The Diplomat
The United States could limit Spanish companies’ access to public tenders or impose specific barriers to banks or consulting firms operating freely in its territory in retaliation for the decision by Pedro Sánchez’s government not to allocate 5% of GDP to defense spending, as demanded by US President Donald Trump.
A document prepared by the Spanish Chamber of Commerce and reported by the Europa Press news agency indicates that Washington could also impose restrictions on access to or use of technology from the United States, such as cloud platforms or encryption technologies.
Other measures could also be considered to harm Spanish companies, such as tightening phytosanitary requirements for agri-food products, such as fruits, wine, or oil, citing public health reasons, or requiring new certifications for Spanish machinery or industrial products through additional technical controls or bureaucratic barriers.

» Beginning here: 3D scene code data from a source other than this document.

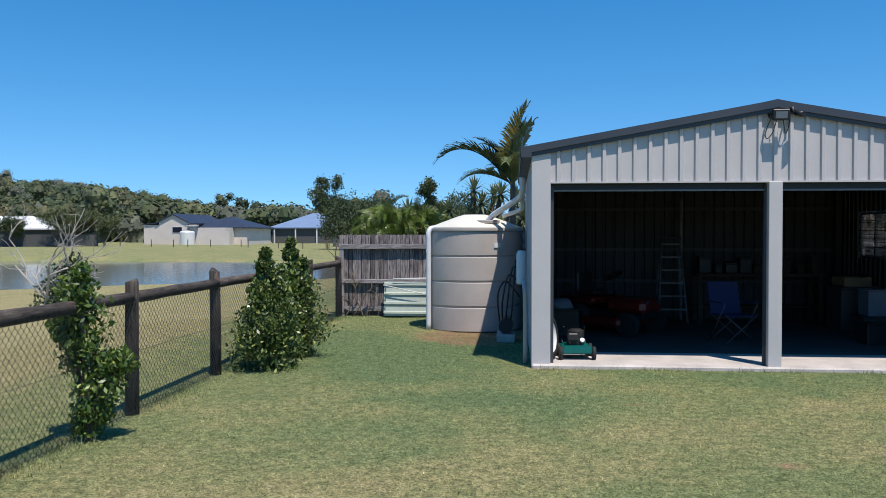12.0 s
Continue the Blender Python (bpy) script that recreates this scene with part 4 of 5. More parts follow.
def leafy(name, label, category, at, blobs, n, leaf, mat, seed, stems=5, group="", flowers=()):
    """A shrub: branches that carry many small leaves, dense in some clumps and open between them."""
    r = random.Random(seed)
    t = thing(name, label, category, at, group=group)
    ends = []
    for bx, by, bz, br in blobs:
        for k in range(stems):
            e = Vector((bx, by, bz)) + Vector((r.gauss(0, 1), r.gauss(0, 1), r.gauss(0, 1))).normalized() * br * r.uniform(0.4, 0.95)
            ends.append((e, br))
    few = len(ends) <= 24
    bm = bmesh.new()
    for e, br in ends:
        if few:
            part("branch", tube(bmesh.new(), curve([(e.x * 0.1, e.y * 0.1, -0.05), (e.x * 0.35, e.y * 0.35, e.z * 0.5), e], 4), [0.018 - 0.0018 * k for k in range(9)], 5), "bark", t)
            continue
        tube(bm, curve([(e.x * 0.1, e.y * 0.1, -0.05), (e.x * 0.35, e.y * 0.35, e.z * 0.5), e], 4), [0.018 - 0.0018 * k for k in range(9)], 5)
    if not few:
        part("branchwork", bm, "bark", t)
    v, f = [], []
    for k in range(n):
        bx, by, bz, br = r.choice(blobs)
        if r.random() < 0.45:
            e, q = r.choice(ends)
            c = e + Vector((r.gauss(0, 1), r.gauss(0, 1), r.gauss(0, 1))) * q * 0.24
        else:
            d = Vector((r.gauss(0, 1), r.gauss(0, 1), r.gauss(0, 1))).normalized()
            c = Vector((bx, by, bz)) + d * br * r.random() ** 0.4 * (1 + 0.25 * math.sin(5 * d.x + 3 * d.z + seed))
        c.z = max(c.z, 0.04)
        u = Vector((r.gauss(0, 1), r.gauss(0, 1), r.gauss(0, 1) + 0.5)).normalized()
        w = u.orthogonal().normalized()
        w.rotate(Matrix.Rotation(r.uniform(0, 6.28), 3, u))
        s = leaf * r.uniform(0.7, 1.25)
        b = len(v)
        v += [c - u * s * 0.5, c + w * s * 0.24, c + u * s * 0.5, c - w * s * 0.24]
        f += [(b, b + 1, b + 2, b + 3)]
    raw("crown", [tuple(c) for c in v], f, mat, t, "small glossy leaves")
    for fx, fy, fz, col in flowers:
        bm = bmesh.new()
        for k in range(9):
            box(bm, 0, 0.035, -0.016, 0.016, -0.004, 0.004, 0, pose(fx, fy, fz, r.uniform(-60, 60), r.uniform(-70, 30), k * 40))
        part("flower", bm, col, t, "small orange-pink bloom")
    return t


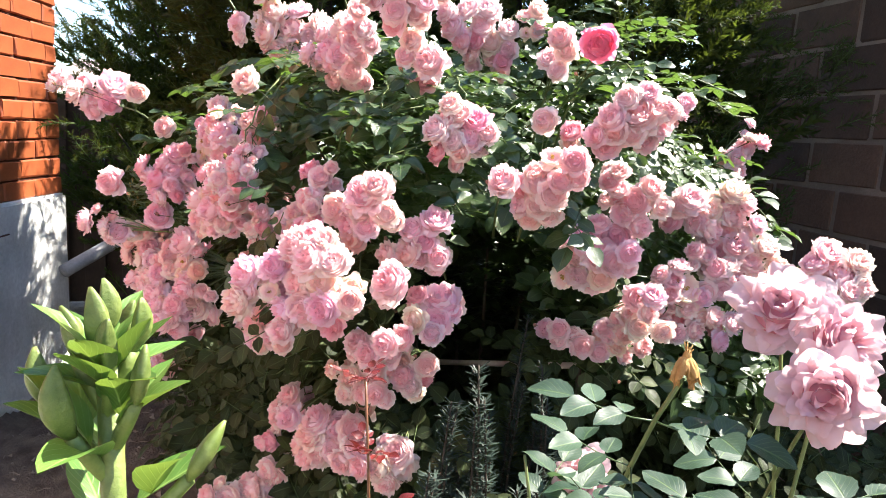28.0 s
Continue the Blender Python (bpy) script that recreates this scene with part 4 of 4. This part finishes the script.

In the area of investments, the government could suggest political or fiscal risks to US companies for investing in Spain, expand its controls on mergers and acquisitions to make it difficult for Spanish companies to acquire US companies, or influence large US funds to reduce their exposure in strategic sectors in the country, such as energy, banking, or telecommunications.
Internationally, the United States could even use its indirect veto on Spain in multilateral organizations or impose conditions on cooperation in security or intelligence related to economic issues.
In any case, the report by the Spanish Chamber of Commerce emphasizes that the European Union’s trade policy is collective and exclusive in nature, and that any trade decision must take the entire Union into account.
For example, if the US decided to apply selective tariffs to a single EU member state, such as Spain, the European Union would be obliged to file a complaint with the World Trade Organization (WTO) for discrimination contrary to international law, as was the case with Spanish black table olives.